• Problem details
Take each line that has the word "radians" and return it.

• Recorded data

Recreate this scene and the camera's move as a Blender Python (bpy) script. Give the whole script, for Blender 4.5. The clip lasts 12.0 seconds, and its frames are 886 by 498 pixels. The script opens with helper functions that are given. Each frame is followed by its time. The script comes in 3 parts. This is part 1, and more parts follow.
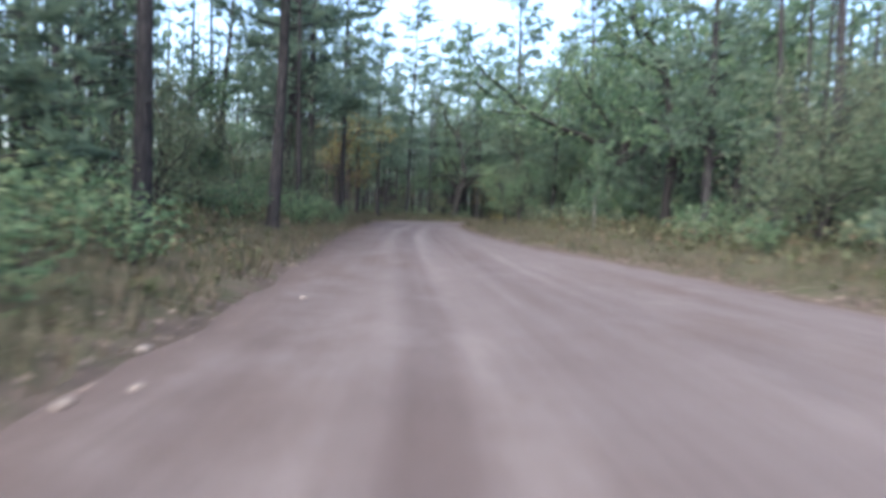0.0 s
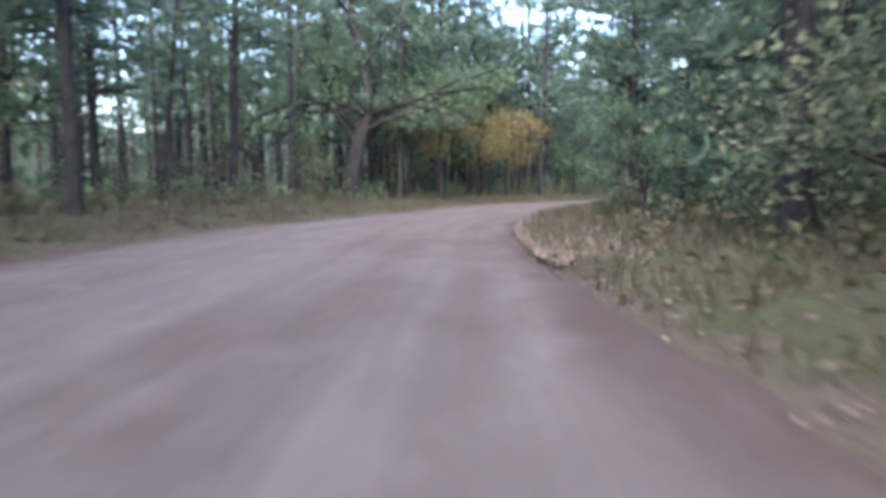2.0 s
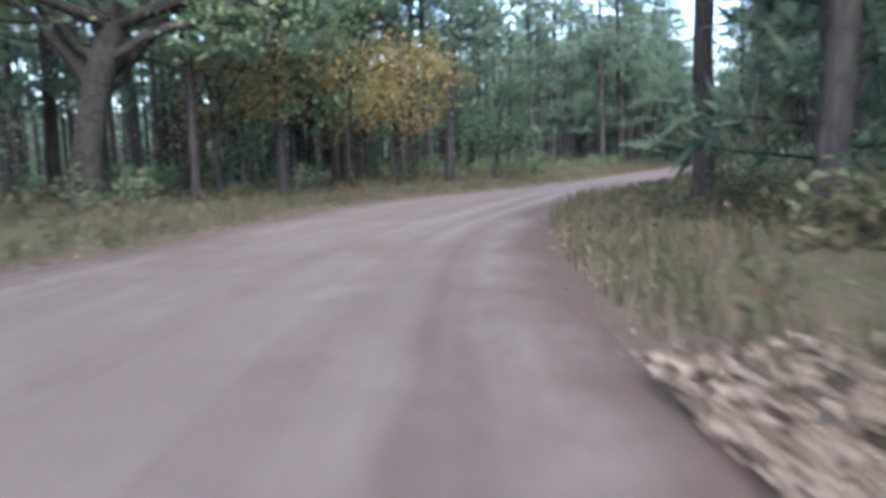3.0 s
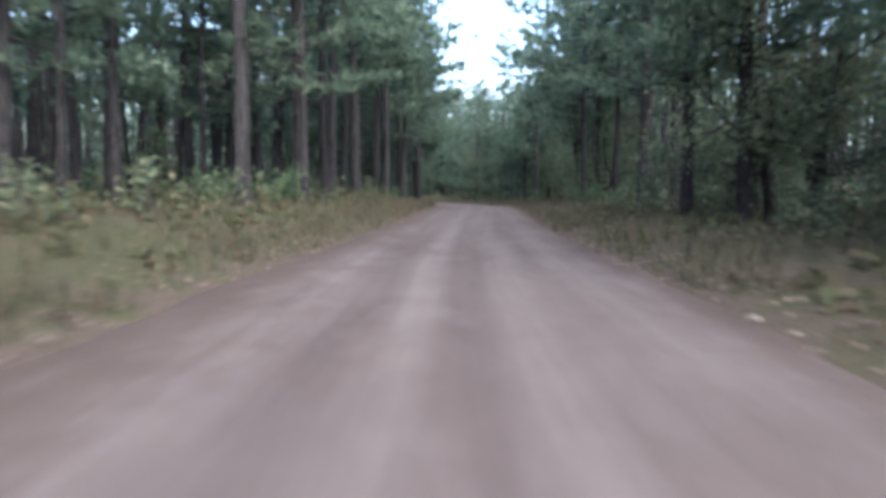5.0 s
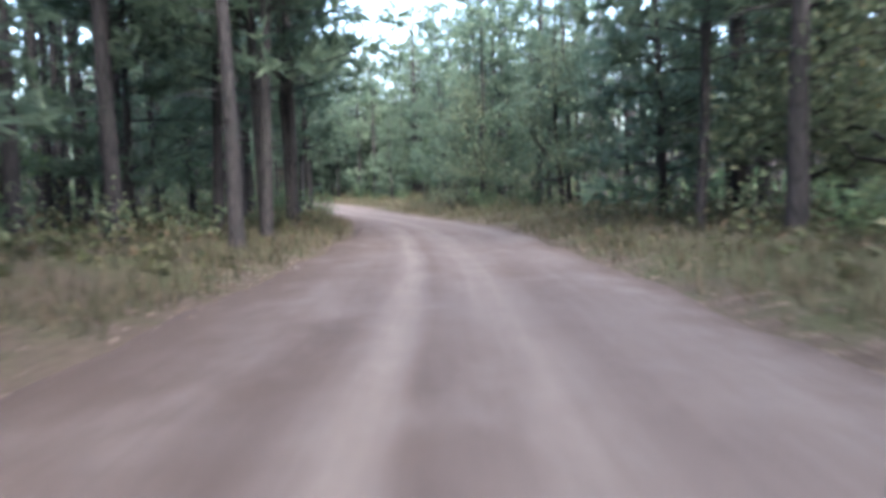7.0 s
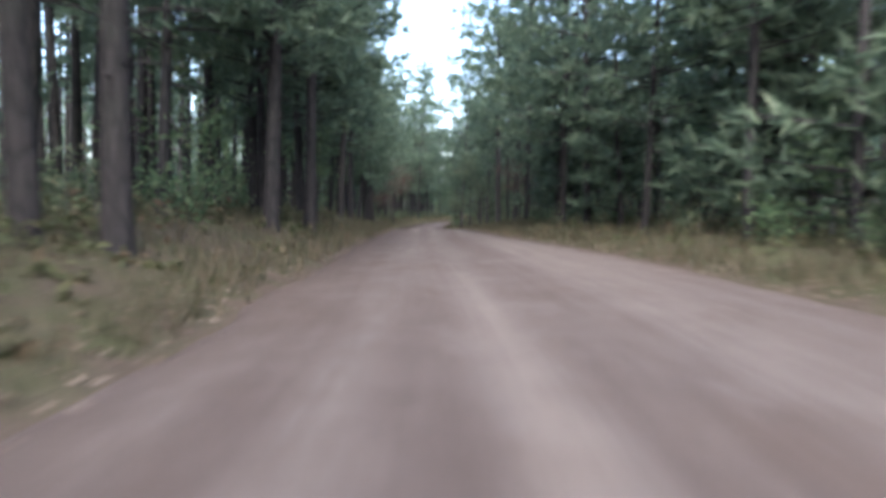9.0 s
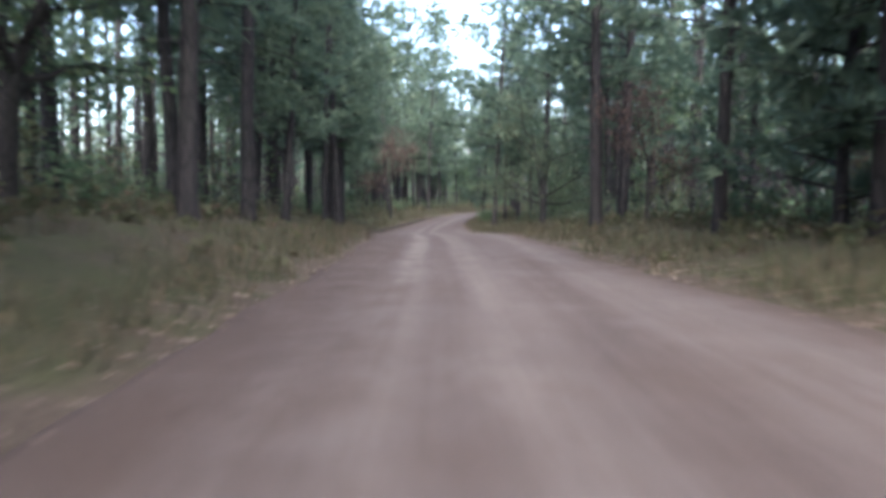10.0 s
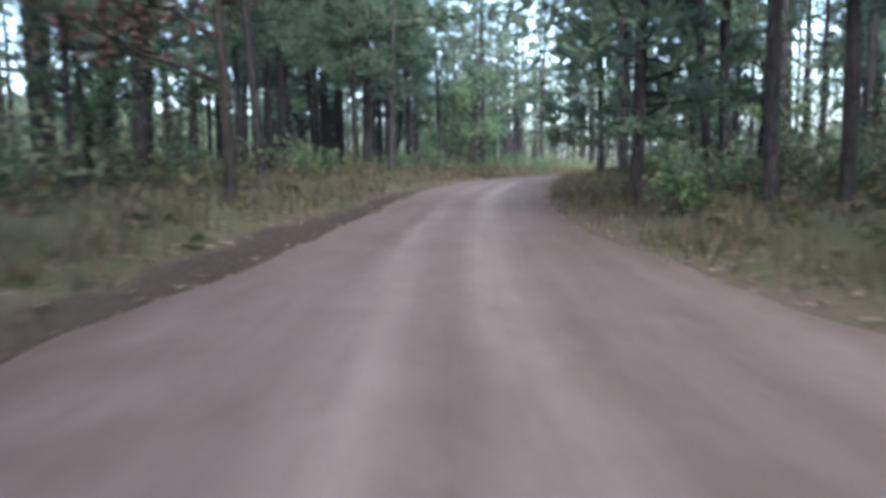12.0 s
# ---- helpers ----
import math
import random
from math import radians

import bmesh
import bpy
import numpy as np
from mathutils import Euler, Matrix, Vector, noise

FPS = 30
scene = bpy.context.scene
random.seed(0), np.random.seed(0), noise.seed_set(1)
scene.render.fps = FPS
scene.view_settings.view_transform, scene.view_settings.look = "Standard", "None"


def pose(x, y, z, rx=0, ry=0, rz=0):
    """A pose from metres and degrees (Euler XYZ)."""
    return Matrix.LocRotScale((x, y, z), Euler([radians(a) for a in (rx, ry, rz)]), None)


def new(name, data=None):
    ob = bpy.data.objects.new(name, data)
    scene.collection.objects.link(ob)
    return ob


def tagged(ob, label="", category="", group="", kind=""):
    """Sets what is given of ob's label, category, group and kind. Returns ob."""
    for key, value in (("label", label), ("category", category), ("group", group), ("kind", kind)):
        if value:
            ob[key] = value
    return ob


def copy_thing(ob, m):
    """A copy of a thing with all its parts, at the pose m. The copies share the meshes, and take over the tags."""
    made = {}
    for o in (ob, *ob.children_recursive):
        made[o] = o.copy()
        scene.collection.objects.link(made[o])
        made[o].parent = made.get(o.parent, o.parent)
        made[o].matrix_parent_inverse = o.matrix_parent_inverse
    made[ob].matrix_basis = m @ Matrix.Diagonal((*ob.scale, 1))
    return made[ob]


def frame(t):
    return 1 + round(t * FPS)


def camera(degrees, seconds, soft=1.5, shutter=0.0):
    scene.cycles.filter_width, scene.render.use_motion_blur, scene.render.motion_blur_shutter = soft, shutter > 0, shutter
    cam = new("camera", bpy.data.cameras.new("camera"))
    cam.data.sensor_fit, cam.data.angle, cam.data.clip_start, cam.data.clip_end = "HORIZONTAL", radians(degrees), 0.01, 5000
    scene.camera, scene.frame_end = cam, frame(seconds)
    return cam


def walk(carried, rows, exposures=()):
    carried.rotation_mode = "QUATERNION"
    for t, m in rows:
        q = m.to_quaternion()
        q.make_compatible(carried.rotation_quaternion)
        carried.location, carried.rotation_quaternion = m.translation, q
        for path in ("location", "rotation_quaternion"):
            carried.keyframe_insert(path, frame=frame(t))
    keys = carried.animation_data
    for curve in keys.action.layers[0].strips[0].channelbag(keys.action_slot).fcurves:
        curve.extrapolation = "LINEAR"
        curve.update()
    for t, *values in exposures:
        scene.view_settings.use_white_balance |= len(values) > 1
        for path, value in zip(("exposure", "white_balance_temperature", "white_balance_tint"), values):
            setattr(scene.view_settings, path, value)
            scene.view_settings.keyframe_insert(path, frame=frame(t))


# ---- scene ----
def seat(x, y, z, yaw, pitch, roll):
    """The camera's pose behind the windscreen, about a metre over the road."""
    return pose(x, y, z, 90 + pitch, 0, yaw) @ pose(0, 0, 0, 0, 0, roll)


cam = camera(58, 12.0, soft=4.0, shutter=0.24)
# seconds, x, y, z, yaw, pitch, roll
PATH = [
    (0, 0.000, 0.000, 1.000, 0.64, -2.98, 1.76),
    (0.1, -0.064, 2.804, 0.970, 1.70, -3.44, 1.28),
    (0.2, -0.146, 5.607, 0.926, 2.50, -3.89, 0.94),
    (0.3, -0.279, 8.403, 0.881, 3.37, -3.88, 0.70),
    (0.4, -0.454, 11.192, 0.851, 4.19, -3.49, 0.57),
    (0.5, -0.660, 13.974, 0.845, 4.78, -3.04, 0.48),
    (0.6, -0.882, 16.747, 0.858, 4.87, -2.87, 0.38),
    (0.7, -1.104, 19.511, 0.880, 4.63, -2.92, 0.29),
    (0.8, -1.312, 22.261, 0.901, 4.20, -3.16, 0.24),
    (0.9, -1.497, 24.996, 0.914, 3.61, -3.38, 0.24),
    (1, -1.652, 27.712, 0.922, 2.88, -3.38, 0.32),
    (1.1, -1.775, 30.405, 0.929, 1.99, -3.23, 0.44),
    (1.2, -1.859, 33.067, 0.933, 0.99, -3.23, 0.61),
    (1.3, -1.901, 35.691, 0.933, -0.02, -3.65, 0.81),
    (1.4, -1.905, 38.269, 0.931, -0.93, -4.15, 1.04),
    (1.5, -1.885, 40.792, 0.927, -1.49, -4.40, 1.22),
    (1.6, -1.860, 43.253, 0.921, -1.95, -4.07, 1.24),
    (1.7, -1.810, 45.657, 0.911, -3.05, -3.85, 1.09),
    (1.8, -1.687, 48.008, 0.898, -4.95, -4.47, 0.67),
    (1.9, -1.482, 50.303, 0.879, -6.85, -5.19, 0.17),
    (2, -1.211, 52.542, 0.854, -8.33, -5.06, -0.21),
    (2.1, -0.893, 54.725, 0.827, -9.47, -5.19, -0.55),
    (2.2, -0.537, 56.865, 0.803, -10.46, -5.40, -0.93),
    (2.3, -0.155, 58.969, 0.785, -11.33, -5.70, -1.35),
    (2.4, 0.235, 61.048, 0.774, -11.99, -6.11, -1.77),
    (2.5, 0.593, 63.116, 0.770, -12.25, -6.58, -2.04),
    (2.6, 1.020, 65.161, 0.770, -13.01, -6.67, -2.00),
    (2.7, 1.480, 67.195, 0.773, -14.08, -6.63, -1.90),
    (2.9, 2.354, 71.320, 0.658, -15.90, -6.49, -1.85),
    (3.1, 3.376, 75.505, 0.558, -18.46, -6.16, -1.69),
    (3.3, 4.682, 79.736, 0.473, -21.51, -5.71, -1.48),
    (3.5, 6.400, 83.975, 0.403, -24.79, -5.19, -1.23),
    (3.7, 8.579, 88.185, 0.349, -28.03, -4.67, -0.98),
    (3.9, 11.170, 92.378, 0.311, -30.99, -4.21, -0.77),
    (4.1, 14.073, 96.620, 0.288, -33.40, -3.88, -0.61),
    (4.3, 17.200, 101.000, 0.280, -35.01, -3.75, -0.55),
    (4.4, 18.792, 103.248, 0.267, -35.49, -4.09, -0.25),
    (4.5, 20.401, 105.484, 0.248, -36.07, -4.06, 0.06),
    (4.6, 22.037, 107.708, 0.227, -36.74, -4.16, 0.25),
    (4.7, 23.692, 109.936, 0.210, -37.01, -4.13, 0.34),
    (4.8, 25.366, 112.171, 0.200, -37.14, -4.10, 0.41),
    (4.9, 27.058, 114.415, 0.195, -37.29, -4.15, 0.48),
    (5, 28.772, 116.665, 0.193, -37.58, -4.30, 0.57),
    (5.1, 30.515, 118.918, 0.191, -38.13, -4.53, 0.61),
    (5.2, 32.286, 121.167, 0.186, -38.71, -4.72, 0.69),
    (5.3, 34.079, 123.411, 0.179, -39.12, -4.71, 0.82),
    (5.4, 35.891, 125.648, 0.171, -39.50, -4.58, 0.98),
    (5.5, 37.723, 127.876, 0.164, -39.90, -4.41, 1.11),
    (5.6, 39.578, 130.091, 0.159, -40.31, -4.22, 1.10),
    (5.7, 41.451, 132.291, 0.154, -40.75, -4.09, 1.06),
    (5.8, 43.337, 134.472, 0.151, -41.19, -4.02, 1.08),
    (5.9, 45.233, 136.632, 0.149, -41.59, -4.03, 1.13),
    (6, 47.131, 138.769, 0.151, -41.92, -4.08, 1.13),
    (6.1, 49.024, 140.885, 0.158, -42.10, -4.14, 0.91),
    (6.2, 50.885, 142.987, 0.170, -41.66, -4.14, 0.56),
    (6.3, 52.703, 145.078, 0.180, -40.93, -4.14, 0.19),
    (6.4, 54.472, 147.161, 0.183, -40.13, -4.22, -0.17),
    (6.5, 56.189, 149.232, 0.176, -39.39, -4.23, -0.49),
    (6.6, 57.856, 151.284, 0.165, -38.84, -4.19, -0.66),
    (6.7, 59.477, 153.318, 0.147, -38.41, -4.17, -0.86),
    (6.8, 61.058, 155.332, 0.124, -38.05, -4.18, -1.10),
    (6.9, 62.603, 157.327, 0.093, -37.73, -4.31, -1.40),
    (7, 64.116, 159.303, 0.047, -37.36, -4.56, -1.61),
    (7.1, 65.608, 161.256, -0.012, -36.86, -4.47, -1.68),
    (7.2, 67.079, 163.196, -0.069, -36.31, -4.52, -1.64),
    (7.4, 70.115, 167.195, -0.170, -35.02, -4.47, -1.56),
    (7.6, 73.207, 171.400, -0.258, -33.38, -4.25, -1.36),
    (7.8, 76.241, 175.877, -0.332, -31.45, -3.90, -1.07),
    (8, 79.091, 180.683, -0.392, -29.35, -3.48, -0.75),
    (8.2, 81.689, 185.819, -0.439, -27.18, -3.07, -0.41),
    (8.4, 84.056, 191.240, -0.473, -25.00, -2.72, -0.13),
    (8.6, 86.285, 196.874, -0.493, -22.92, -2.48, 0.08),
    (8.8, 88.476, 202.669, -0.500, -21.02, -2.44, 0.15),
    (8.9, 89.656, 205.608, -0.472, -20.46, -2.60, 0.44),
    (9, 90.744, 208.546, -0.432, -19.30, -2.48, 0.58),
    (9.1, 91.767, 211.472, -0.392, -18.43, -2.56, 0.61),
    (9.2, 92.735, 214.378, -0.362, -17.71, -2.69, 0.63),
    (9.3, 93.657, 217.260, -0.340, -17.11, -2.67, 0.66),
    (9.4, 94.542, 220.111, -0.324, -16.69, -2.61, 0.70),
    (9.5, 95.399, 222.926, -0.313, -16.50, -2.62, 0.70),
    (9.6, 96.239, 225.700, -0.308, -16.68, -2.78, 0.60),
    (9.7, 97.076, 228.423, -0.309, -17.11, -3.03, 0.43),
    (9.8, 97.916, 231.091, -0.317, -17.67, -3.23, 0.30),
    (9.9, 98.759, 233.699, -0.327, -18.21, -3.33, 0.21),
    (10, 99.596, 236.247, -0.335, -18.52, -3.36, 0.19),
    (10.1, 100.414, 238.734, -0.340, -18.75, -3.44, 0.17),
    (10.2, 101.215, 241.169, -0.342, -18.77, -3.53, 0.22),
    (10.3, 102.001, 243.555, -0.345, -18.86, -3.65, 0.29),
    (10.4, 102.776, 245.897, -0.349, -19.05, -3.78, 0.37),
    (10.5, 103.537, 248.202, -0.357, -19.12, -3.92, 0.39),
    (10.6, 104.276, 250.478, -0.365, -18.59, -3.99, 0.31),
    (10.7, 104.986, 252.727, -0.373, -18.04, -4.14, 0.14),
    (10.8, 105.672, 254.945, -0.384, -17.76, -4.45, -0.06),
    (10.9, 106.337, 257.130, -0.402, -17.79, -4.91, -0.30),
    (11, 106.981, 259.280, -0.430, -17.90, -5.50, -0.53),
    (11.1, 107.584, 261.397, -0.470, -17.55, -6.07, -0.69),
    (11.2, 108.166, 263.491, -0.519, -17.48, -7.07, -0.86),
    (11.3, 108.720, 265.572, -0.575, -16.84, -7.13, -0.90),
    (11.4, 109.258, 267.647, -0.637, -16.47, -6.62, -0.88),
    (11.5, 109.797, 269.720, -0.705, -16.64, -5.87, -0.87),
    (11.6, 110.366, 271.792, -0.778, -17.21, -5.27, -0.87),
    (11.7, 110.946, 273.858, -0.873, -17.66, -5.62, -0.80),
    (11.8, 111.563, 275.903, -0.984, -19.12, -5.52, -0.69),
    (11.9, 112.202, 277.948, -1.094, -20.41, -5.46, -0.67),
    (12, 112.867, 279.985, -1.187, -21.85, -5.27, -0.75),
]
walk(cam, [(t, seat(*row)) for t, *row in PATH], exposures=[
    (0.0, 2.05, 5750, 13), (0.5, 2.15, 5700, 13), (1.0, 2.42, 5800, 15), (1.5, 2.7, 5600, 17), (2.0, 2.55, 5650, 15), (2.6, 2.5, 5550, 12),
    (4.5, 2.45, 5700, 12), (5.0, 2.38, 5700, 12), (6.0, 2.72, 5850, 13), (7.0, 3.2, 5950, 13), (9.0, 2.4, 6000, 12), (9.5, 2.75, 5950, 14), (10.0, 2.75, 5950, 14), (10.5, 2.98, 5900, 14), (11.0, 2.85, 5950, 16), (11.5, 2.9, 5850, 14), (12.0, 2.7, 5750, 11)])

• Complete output
from math import radians
    return Matrix.LocRotScale((x, y, z), Euler([radians(a) for a in (rx, ry, rz)]), None)
    cam.data.sensor_fit, cam.data.angle, cam.data.clip_start, cam.data.clip_end = "HORIZONTAL", radians(degrees), 0.01, 5000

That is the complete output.